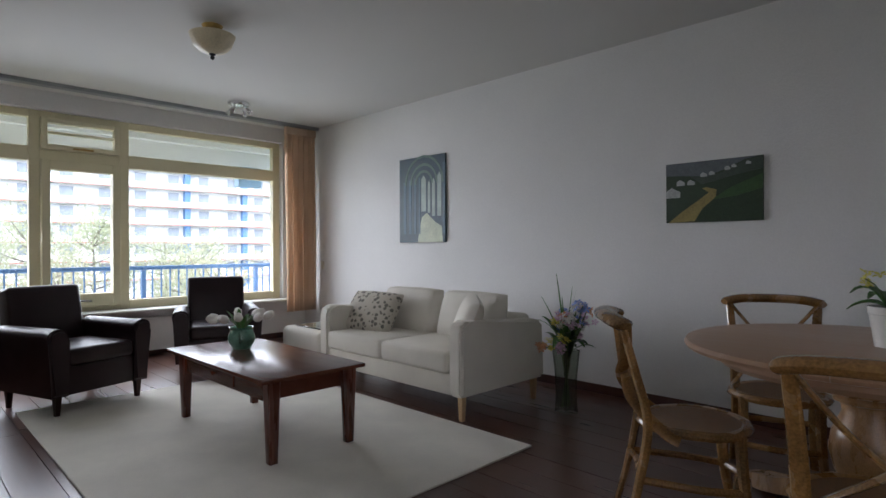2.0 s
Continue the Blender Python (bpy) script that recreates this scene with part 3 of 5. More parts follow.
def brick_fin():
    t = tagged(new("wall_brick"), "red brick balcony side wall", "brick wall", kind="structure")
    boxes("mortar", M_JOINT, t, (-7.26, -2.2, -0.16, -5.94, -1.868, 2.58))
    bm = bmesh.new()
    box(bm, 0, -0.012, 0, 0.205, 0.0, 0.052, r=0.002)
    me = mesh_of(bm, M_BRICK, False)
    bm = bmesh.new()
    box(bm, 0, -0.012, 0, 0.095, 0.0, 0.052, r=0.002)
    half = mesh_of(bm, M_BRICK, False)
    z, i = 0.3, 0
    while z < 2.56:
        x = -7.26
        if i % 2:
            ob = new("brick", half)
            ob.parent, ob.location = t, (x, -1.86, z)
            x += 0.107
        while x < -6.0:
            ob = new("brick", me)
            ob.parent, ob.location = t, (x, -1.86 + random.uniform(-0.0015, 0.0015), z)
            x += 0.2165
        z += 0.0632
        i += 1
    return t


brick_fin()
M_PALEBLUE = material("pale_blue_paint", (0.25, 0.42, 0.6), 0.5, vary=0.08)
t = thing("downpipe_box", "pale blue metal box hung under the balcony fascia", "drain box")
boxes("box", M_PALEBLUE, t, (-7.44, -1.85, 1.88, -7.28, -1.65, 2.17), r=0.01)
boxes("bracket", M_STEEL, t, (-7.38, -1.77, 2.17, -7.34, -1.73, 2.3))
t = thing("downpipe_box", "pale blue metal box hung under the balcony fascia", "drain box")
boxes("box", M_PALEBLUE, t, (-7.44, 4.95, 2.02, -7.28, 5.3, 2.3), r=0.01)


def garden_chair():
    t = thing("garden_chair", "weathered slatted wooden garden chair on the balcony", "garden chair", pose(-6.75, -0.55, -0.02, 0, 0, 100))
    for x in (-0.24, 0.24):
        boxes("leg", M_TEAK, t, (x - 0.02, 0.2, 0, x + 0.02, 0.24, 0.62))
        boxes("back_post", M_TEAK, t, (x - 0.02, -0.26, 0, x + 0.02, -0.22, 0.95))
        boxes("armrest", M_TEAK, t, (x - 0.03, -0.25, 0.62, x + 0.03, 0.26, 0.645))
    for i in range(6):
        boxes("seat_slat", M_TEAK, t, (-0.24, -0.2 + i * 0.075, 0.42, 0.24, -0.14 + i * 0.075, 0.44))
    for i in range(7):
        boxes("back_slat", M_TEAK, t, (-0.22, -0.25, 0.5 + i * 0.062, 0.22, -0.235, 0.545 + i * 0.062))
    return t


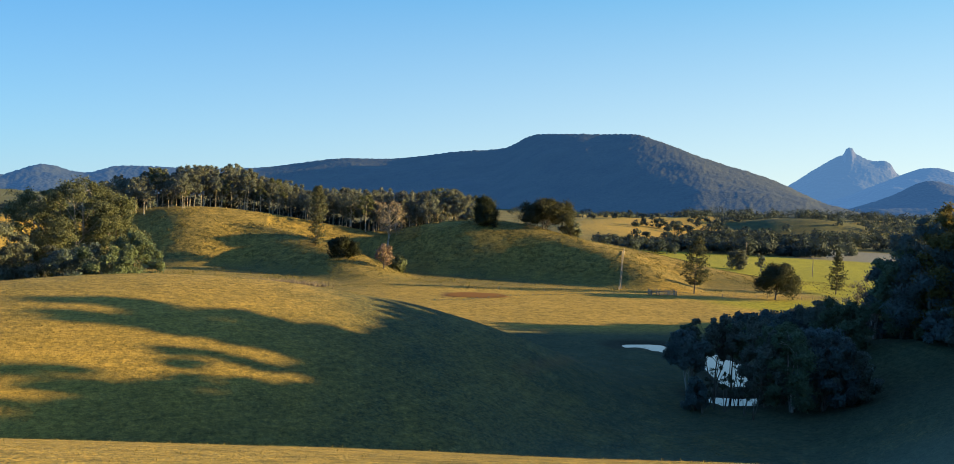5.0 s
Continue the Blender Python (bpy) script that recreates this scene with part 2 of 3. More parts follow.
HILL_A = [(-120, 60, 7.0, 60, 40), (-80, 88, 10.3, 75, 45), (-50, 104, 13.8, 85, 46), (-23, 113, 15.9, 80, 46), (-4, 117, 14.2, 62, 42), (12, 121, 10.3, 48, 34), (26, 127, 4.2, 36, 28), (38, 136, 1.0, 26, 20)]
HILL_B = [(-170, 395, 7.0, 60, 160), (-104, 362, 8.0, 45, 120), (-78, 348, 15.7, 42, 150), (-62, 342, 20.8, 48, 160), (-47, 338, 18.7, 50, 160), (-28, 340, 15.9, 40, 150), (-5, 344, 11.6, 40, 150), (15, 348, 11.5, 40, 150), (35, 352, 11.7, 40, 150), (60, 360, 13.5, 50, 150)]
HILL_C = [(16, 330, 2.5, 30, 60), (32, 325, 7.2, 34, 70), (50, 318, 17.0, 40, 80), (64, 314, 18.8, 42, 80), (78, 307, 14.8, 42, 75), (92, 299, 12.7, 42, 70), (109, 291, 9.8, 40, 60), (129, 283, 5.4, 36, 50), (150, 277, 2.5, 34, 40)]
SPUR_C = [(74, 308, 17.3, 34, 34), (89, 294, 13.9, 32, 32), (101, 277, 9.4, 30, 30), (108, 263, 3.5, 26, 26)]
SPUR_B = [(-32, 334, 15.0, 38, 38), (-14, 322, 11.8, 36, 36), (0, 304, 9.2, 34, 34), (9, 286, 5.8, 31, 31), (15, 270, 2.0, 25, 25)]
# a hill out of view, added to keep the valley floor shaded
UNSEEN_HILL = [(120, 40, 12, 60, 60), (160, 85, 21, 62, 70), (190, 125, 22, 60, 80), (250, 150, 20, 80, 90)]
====
The exercise
The data above needs to be retyped exactly, with the images left out.

Expected answer
2.0 s
Continue the Blender Python (bpy) script that recreates this scene with part 3 of 5. More parts follow.
def brick_fin():
    t = tagged(new("wall_brick"), "red brick balcony side wall", "brick wall", kind="structure")
    boxes("mortar", M_JOINT, t, (-7.26, -2.2, -0.16, -5.94, -1.868, 2.58))
    bm = bmesh.new()
    box(bm, 0, -0.012, 0, 0.205, 0.0, 0.052, r=0.002)
    me = mesh_of(bm, M_BRICK, False)
    bm = bmesh.new()
    box(bm, 0, -0.012, 0, 0.095, 0.0, 0.052, r=0.002)
    half = mesh_of(bm, M_BRICK, False)
    z, i = 0.3, 0
    while z < 2.56:
        x = -7.26
        if i % 2:
            ob = new("brick", half)
            ob.parent, ob.location = t, (x, -1.86, z)
            x += 0.107
        while x < -6.0:
            ob = new("brick", me)
            ob.parent, ob.location = t, (x, -1.86 + random.uniform(-0.0015, 0.0015), z)
            x += 0.2165
        z += 0.0632
        i += 1
    return t


brick_fin()
M_PALEBLUE = material("pale_blue_paint", (0.25, 0.42, 0.6), 0.5, vary=0.08)
t = thing("downpipe_box", "pale blue metal box hung under the balcony fascia", "drain box")
boxes("box", M_PALEBLUE, t, (-7.44, -1.85, 1.88, -7.28, -1.65, 2.17), r=0.01)
boxes("bracket", M_STEEL, t, (-7.38, -1.77, 2.17, -7.34, -1.73, 2.3))
t = thing("downpipe_box", "pale blue metal box hung under the balcony fascia", "drain box")
boxes("box", M_PALEBLUE, t, (-7.44, 4.95, 2.02, -7.28, 5.3, 2.3), r=0.01)


def garden_chair():
    t = thing("garden_chair", "weathered slatted wooden garden chair on the balcony", "garden chair", pose(-6.75, -0.55, -0.02, 0, 0, 100))
    for x in (-0.24, 0.24):
        boxes("leg", M_TEAK, t, (x - 0.02, 0.2, 0, x + 0.02, 0.24, 0.62))
        boxes("back_post", M_TEAK, t, (x - 0.02, -0.26, 0, x + 0.02, -0.22, 0.95))
        boxes("armrest", M_TEAK, t, (x - 0.03, -0.25, 0.62, x + 0.03, 0.26, 0.645))
    for i in range(6):
        boxes("seat_slat", M_TEAK, t, (-0.24, -0.2 + i * 0.075, 0.42, 0.24, -0.14 + i * 0.075, 0.44))
    for i in range(7):
        boxes("back_slat", M_TEAK, t, (-0.22, -0.25, 0.5 + i * 0.062, 0.22, -0.235, 0.545 + i * 0.062))
    return t


5.0 s
Continue the Blender Python (bpy) script that recreates this scene with part 2 of 3. More parts follow.
HILL_A = [(-120, 60, 7.0, 60, 40), (-80, 88, 10.3, 75, 45), (-50, 104, 13.8, 85, 46), (-23, 113, 15.9, 80, 46), (-4, 117, 14.2, 62, 42), (12, 121, 10.3, 48, 34), (26, 127, 4.2, 36, 28), (38, 136, 1.0, 26, 20)]
HILL_B = [(-170, 395, 7.0, 60, 160), (-104, 362, 8.0, 45, 120), (-78, 348, 15.7, 42, 150), (-62, 342, 20.8, 48, 160), (-47, 338, 18.7, 50, 160), (-28, 340, 15.9, 40, 150), (-5, 344, 11.6, 40, 150), (15, 348, 11.5, 40, 150), (35, 352, 11.7, 40, 150), (60, 360, 13.5, 50, 150)]
HILL_C = [(16, 330, 2.5, 30, 60), (32, 325, 7.2, 34, 70), (50, 318, 17.0, 40, 80), (64, 314, 18.8, 42, 80), (78, 307, 14.8, 42, 75), (92, 299, 12.7, 42, 70), (109, 291, 9.8, 40, 60), (129, 283, 5.4, 36, 50), (150, 277, 2.5, 34, 40)]
SPUR_C = [(74, 308, 17.3, 34, 34), (89, 294, 13.9, 32, 32), (101, 277, 9.4, 30, 30), (108, 263, 3.5, 26, 26)]
SPUR_B = [(-32, 334, 15.0, 38, 38), (-14, 322, 11.8, 36, 36), (0, 304, 9.2, 34, 34), (9, 286, 5.8, 31, 31), (15, 270, 2.0, 25, 25)]
# a hill out of view, added to keep the valley floor shaded
UNSEEN_HILL = [(120, 40, 12, 60, 60), (160, 85, 21, 62, 70), (190, 125, 22, 60, 80), (250, 150, 20, 80, 90)]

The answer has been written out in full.